Mais que dire de la Pologne qui s’éloigne de plus en plus des normes de l’état de droit et qui est aussi l’un des pays de l’UE qui accepte le moins de demandes d’asile : moins de 2 000 en 2020, essentiellement Russes (Tchétchènes) et Biélorusses alors que c’est celui qui délivrent le plus de titres de séjour pour motifs économiques (plus de 500 000 en 2020, soit environ 20% des titres pour motifs économiques délivrés dans la totalité des pays de l’UE). Drôle de chiffres pour un pays qui refuse les « migrants ».

Le bilan de ces politiques est effroyable : plus de 40 000 morts depuis le début des années 2000 aux frontières européennes, ce qui fait de notre continent le plus mortifère du monde en ce qui concerne les migrations.
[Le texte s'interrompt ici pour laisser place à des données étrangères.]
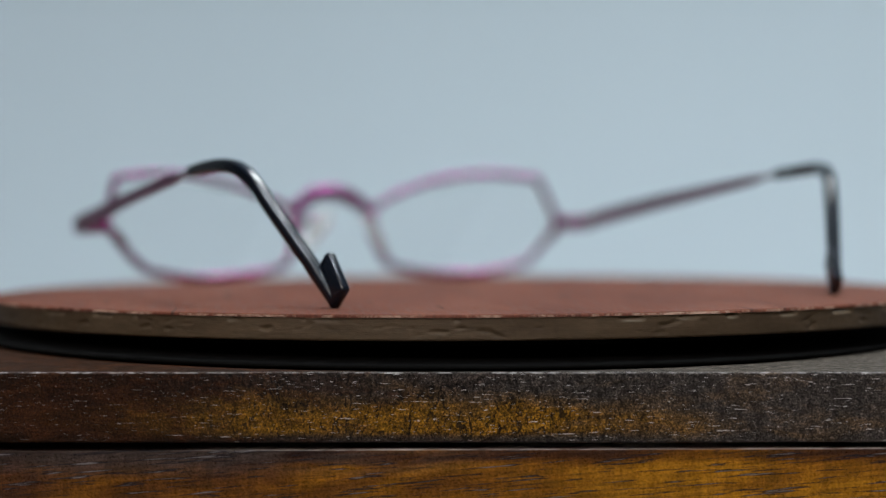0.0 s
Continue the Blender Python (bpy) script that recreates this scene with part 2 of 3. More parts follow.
M_STEEL = m_plain("screw_steel", (0.55, 0.53, 0.52), 0.28, 1.0, 0.1, 2000, 0.05)
M_SPECK = m_plain("pale_splinter", (0.70, 0.66, 0.56), 0.6, 0, 0.1, 900, 0.1)
M_BACK = m_plain("pale_blue_paper_and_paint", (0.298, 0.353, 0.388), 0.85, 0, 0.02, 3, 0.05)
M_WALL = m_plain("dim_grey_wall_paint", (0.20, 0.205, 0.21), 0.85, 0, 0.03, 3, 0.05)
# unseen wall behind the camera, toned light to brighten the temples' reflections
M_SOUTH = m_plain("warm_grey_reflector_wall", (0.40, 0.35, 0.30), 0.85, 0, 0.03, 3, 0.05)
# unseen side wall, toned dark to dim the temples' reflections
M_WEST = m_plain("dark_grey_light_damping_wall", (0.08, 0.08, 0.085), 0.85, 0, 0.03, 3, 0.05)
M_CEIL = m_plain("white_ceiling_paint", (0.55, 0.55, 0.54), 0.9, 0, 0.02, 4, 0.05)
M_FLOOR = m_plain("grey_floor", (0.12, 0.11, 0.10), 0.6, 0, 0.15, 8, 0.1)
M_DESK = m_plain("dark_desk_laminate", (0.045, 0.040, 0.038), 0.5, 0, 0.05, 12, 0.05)
M_WHITE = m_plain("white_lacquer", (0.80, 0.80, 0.78), 0.4, 0, 0.03, 30, 0.03)
M_DIFF = m_glow("lit_diffuser", (0.92, 0.97, 1.0), 2.0)
M_BULB = m_glow("warm_bulb", (1.0, 0.72, 0.42), 62.0)


# ---------------------------------------------------------------- mesh helpers
def part(name, bm, material, parent=None, label="", smooth=True):
    me = bpy.data.meshes.new(name)
    bm.normal_update()
    bm.to_mesh(me)
    bm.free()
    if smooth:
        me.polygons.foreach_set("use_smooth", [True] * len(me.polygons))
    for mm in (material if isinstance(material, (list, tuple)) else (material,)):
        me.materials.append(mm)
    ob = new(name, me)
    if parent is not None:
        ob.parent = parent
    if label:
        tagged(ob, label)
    return ob


def box(bm, c, s, bevel=0.0, seg=2):
    made = bmesh.ops.create_cube(bm, size=1.0, matrix=Matrix.Translation(c) @ Matrix.Diagonal((*s, 1)))
    if bevel:
        edges = list({e for v in made["verts"] for e in v.link_edges})
        bmesh.ops.bevel(bm, geom=edges, offset=bevel, segments=seg, profile=0.5, affect="EDGES", clamp_overlap=True)


def box_bm(c, s, bevel=0.0, seg=2):
    bm = bmesh.new()
    box(bm, c, s, bevel, seg)
    return bm


def lathe(bm, profile, n=64, center=(0, 0)):
    """Turns a profile of (radius, z) round the vertical; radius 0 closes it."""
    rows = []
    for r, z in profile:
        if r < 1e-7:
            rows.append([bm.verts.new((center[0], center[1], z))])
        else:
            rows.append([bm.verts.new((center[0] + r * math.cos(2 * math.pi * i / n), center[1] + r * math.sin(2 * math.pi * i / n), z)) for i in range(n)])
    for a, b in zip(rows, rows[1:]):
        for i in range(n):
            j = (i + 1) % n
            if len(a) == 1:
                bm.faces.new((a[0], b[i], b[j]))
            elif len(b) == 1:
                bm.faces.new((a[i], b[0], a[j]))
            else:
                bm.faces.new((a[i], b[i], b[j], a[j]))
    bmesh.ops.recalc_face_normals(bm, faces=bm.faces)


def superellipse(w, h, n=16, k=4.0):
    """Cross-section points of a rounded bar."""
    out = []
    for i in range(n):
        a = 2 * math.pi * i / n + math.pi / n
        c, s = math.cos(a), math.sin(a)
        out.append((0.5 * w * math.copysign(abs(c) ** (2 / k), c), 0.5 * h * math.copysign(abs(s) ** (2 / k), s)))
    return out


def sweep(bm, pts, sides, sizes, closed=False, k=4.0, n=16):
    """Sweeps a rounded bar along pts; sides gives its width direction at each point, sizes its (width, height)."""
    pts = [Vector(p) for p in pts]
    m = len(pts)
    rings = []
    for i, p in enumerate(pts):
        a = pts[(i - 1) % m] if (closed or i > 0) else pts[i]
        b = pts[(i + 1) % m] if (closed or i < m - 1) else pts[i]
        t = (b - a).normalized()
        s = Vector(sides[i])
        s = (s - t * s.dot(t)).normalized()
        u = t.cross(s).normalized()
        rings.append([bm.verts.new(p + s * x + u * y) for x, y in superellipse(*sizes[i], n=n, k=k)])
    for i in range(m if closed else m - 1):
        a, b = rings[i], rings[(i + 1) % m]
        for j in range(n):
            bm.faces.new((a[j], a[(j + 1) % n], b[(j + 1) % n], b[j]))
    if not closed:
        bm.faces.new(list(reversed(rings[0])))
        bm.faces.new(rings[-1])
    bmesh.ops.recalc_face_normals(bm, faces=bm.faces)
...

Pas de quoi être fière pour la région qui a inventé la démocratie moderne et les droits de l’Homme.

Et si au lieu de surenchérir et de chercher à lutter contre l’extrême droite en reprenant ses propositions, on construisait une nouvelle narration sur les questions migratoires, moins ethnocentrée, basée sur la réalité des faits et non sur les fantasmes, et appuyée sur le respect du droit international et des conventions internationales en commençant par celle de Genève sur les réfugiés ? A l’aube de la nouvelle année, on a le droit de faire des vœux !

Notes

[13.7 millions selon les derniers chiffres du HCR (Haut-commissariat aux réfugiés)

[2La Pologne a même interdit aux ONG d’accéder à la zone concernée

[3Les associations qui travaillent sur la question des migrations préfèrent de plus en plus ce terme d’exilé car il est moins « chargé » que celui de migrant dont on oublie qu’au sens premier du terme, il définit simplement quelqu’un qui part s’installer dans un autre pays pour une durée supérieure à un an. Avec le terme exilé, on désigne toutes celles et tous ceux qui fuient leur pays de manière contrainte quels qu’en soient les motifs (guerres, conflits, internes, persécutions, événements climatiques ou misère économique).